Moss v. Moss

Opinion by

Judge Peters :

Although the clerk states in the transcript of the record of Tilford against Moss, etc., that the summons has been misplaced and is not on file, on the trial of the action no evidence was offered to show that the summons has been issued and executed on the defendants and had, in fact, been lost, such evidence would have been competent after laying the proper foundation for its admission. Nor was there any evidence whatever that the judgment had been replevied; the bond was not produced and its absence not accounted for; the recital in the execution is not evidence of the existence of such bond.

Bradley, for appellee. Dunlap, for appellant.

It has so often been held by this court that sales of real estate made by sheriffs where the judgments to uphold the executions were not produced that it is a useless waste of time to refer to authorities.

Here the replevin bond, if it had been offered on the trial, would have been sufficient to sustain the execution and sale, but it was not produced, and no evidence offered that such bond ever existed. Whether or not the evidence accompanying the brief of appellee’s counsel would have supplied the failure in the evidence we cannot now decide, as that evidence was not offered on the trial, and the question is not before the court. The entry on the common law docket would be admissible to- show whether or not the summons had been served. Sec. 383, Civ. Code.

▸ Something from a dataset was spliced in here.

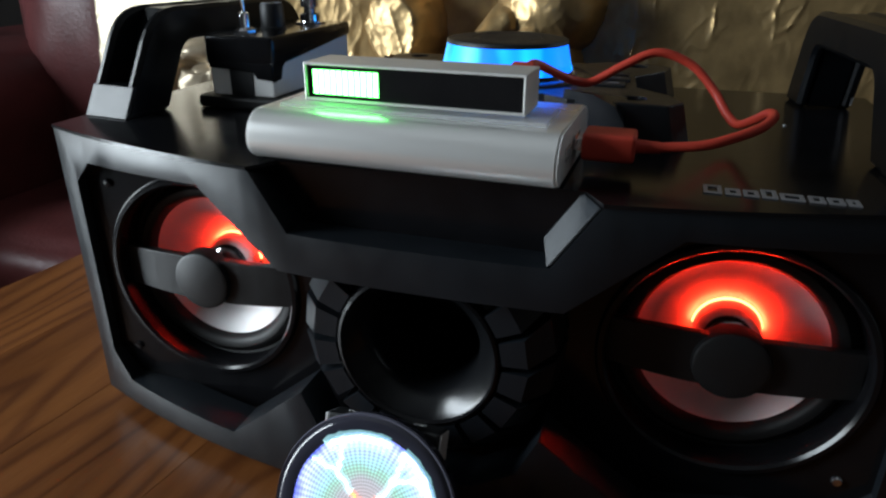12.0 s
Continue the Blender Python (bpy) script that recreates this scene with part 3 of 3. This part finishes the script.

As, therefore, there is no replevin bond which is a quasi judgment offered in evidence to uphold the execution in favor of Tilford, and without such evidence the sheriff exceeded his authority in selling more land than was required to satisfy the executions in his hands sustained by judgments, the ruling of the court below was erroneous. Wherefore the judgment is reversed and the - cause remanded with directions to award a new trial and for further proceedings not inconsistent with this opinion.